## Goal
Return the data exactly, with all pictures removed.

## Data segment
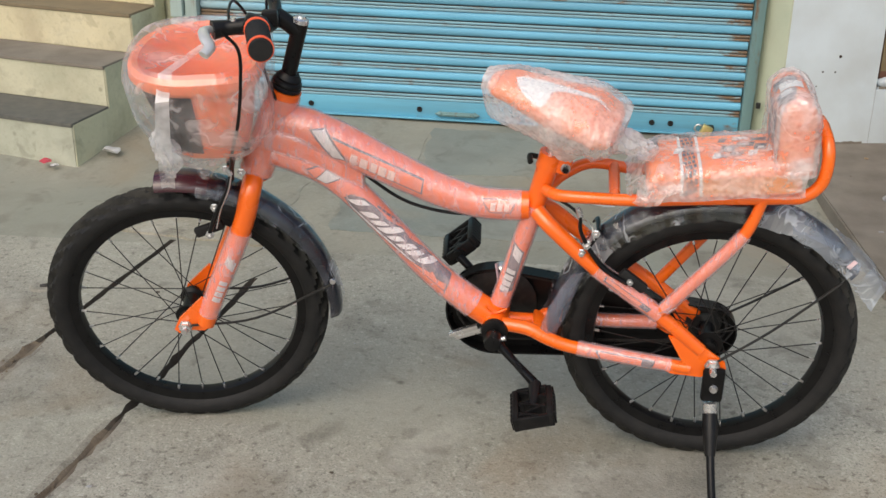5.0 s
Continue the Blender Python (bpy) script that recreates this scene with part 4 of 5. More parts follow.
decal("stripe_decal", [(0.230, 0.655), (0.258, 0.656), (0.296, 0.597), (0.266, 0.600)], TOP, TOP_R, decal_dark)
decal("stripe_decal", [(0.2355, 0.652), (0.2560, 0.653), (0.290, 0.600), (0.269, 0.603)], TOP, TOP_R, decal_white, lift=0.0009)
decal("name_decal", [(0.268, 0.643), (0.428, 0.566), (0.424, 0.538), (0.294, 0.597)], TOP, TOP_R, decal_dark)
decal("name_decal", [(0.270, 0.638), (0.4255, 0.5635), (0.4215, 0.5415), (0.294, 0.6005)], TOP, TOP_R, decal_orange, lift=0.0009)
for o in bars_along(((0.306, 0.602), (0.412, 0.555)), [(0.0, 0.013), (0.019, 0.014), (0.037, 0.013), (0.054, 0.014), (0.071, 0.013)], 0.017, -0.15):
    decal("name_bar", o, TOP, TOP_R, decal_faded, lift=0.0013)
decal("small_decal", [(0.527, 0.533), (0.590, 0.532), (0.581, 0.509), (0.544, 0.508)], TOP, TOP_R, decal_dark)
decal("small_decal", [(0.531, 0.531), (0.586, 0.530), (0.579, 0.511), (0.545, 0.510)], TOP, TOP_R, decal_orange, lift=0.0009)
for o in bars_along(((0.549, 0.519), (0.58, 0.519)), [(0.0, 0.009), (0.012, 0.009), (0.024, 0.008)], 0.013, 0.1):
    decal("small_bar", o, TOP, TOP_R, decal_faded, lift=0.0013)
# plain slanted shapes in place of the maker's name
N0, NX, NY = Vector((0.303, 0.522)), Vector((0.723, -0.691)), Vector((0.691, 0.723))


def on_down(pts):
    return [tuple(N0 + NX * x + NY * y) for x, y in pts]


def down_decal(name, pts, mat, lift=0.0005):
    return decal(name, on_down(pts), DOWN, DOWN_R, mat, lift=lift)


down_decal("panel_decal", [(-0.100, -0.020), (-0.078, 0.020), (0.010, 0.0235), (0.120, 0.0215), (0.226, 0.0180), (0.243, -0.0215), (0.120, -0.0235), (0.020, -0.0235), (-0.070, -0.0225)], decal_dark)
down_decal("panel_decal", [(-0.095, -0.018), (-0.077, 0.017), (0.010, 0.0215), (0.120, 0.0195), (0.223, 0.0160), (0.239, -0.0200), (0.120, -0.0222), (0.020, -0.0222), (-0.068, -0.0210)], decal_orange, 0.0008)
down_decal("white_decal", [(-0.075, -0.0215), (-0.072, 0.0180), (-0.037, 0.0208), (-0.040, 0.0130), (-0.054, -0.0150)], decal_dark, 0.0010)
down_decal("white_decal", [(-0.073, -0.0195), (-0.070, 0.0165), (-0.041, 0.0190), (-0.043, 0.0125), (-0.056, -0.0145)], decal_white, 0.0012)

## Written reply
5.0 s
Continue the Blender Python (bpy) script that recreates this scene with part 4 of 5. More parts follow.
decal("stripe_decal", [(0.230, 0.655), (0.258, 0.656), (0.296, 0.597), (0.266, 0.600)], TOP, TOP_R, decal_dark)
decal("stripe_decal", [(0.2355, 0.652), (0.2560, 0.653), (0.290, 0.600), (0.269, 0.603)], TOP, TOP_R, decal_white, lift=0.0009)
decal("name_decal", [(0.268, 0.643), (0.428, 0.566), (0.424, 0.538), (0.294, 0.597)], TOP, TOP_R, decal_dark)
decal("name_decal", [(0.270, 0.638), (0.4255, 0.5635), (0.4215, 0.5415), (0.294, 0.6005)], TOP, TOP_R, decal_orange, lift=0.0009)
for o in bars_along(((0.306, 0.602), (0.412, 0.555)), [(0.0, 0.013), (0.019, 0.014), (0.037, 0.013), (0.054, 0.014), (0.071, 0.013)], 0.017, -0.15):
    decal("name_bar", o, TOP, TOP_R, decal_faded, lift=0.0013)
decal("small_decal", [(0.527, 0.533), (0.590, 0.532), (0.581, 0.509), (0.544, 0.508)], TOP, TOP_R, decal_dark)
decal("small_decal", [(0.531, 0.531), (0.586, 0.530), (0.579, 0.511), (0.545, 0.510)], TOP, TOP_R, decal_orange, lift=0.0009)
for o in bars_along(((0.549, 0.519), (0.58, 0.519)), [(0.0, 0.009), (0.012, 0.009), (0.024, 0.008)], 0.013, 0.1):
    decal("small_bar", o, TOP, TOP_R, decal_faded, lift=0.0013)
# plain slanted shapes in place of the maker's name
N0, NX, NY = Vector((0.303, 0.522)), Vector((0.723, -0.691)), Vector((0.691, 0.723))


def on_down(pts):
    return [tuple(N0 + NX * x + NY * y) for x, y in pts]


def down_decal(name, pts, mat, lift=0.0005):
    return decal(name, on_down(pts), DOWN, DOWN_R, mat, lift=lift)


down_decal("panel_decal", [(-0.100, -0.020), (-0.078, 0.020), (0.010, 0.0235), (0.120, 0.0215), (0.226, 0.0180), (0.243, -0.0215), (0.120, -0.0235), (0.020, -0.0235), (-0.070, -0.0225)], decal_dark)
down_decal("panel_decal", [(-0.095, -0.018), (-0.077, 0.017), (0.010, 0.0215), (0.120, 0.0195), (0.223, 0.0160), (0.239, -0.0200), (0.120, -0.0222), (0.020, -0.0222), (-0.068, -0.0210)], decal_orange, 0.0008)
down_decal("white_decal", [(-0.075, -0.0215), (-0.072, 0.0180), (-0.037, 0.0208), (-0.040, 0.0130), (-0.054, -0.0150)], decal_dark, 0.0010)
down_decal("white_decal", [(-0.073, -0.0195), (-0.070, 0.0165), (-0.041, 0.0190), (-0.043, 0.0125), (-0.056, -0.0145)], decal_white, 0.0012)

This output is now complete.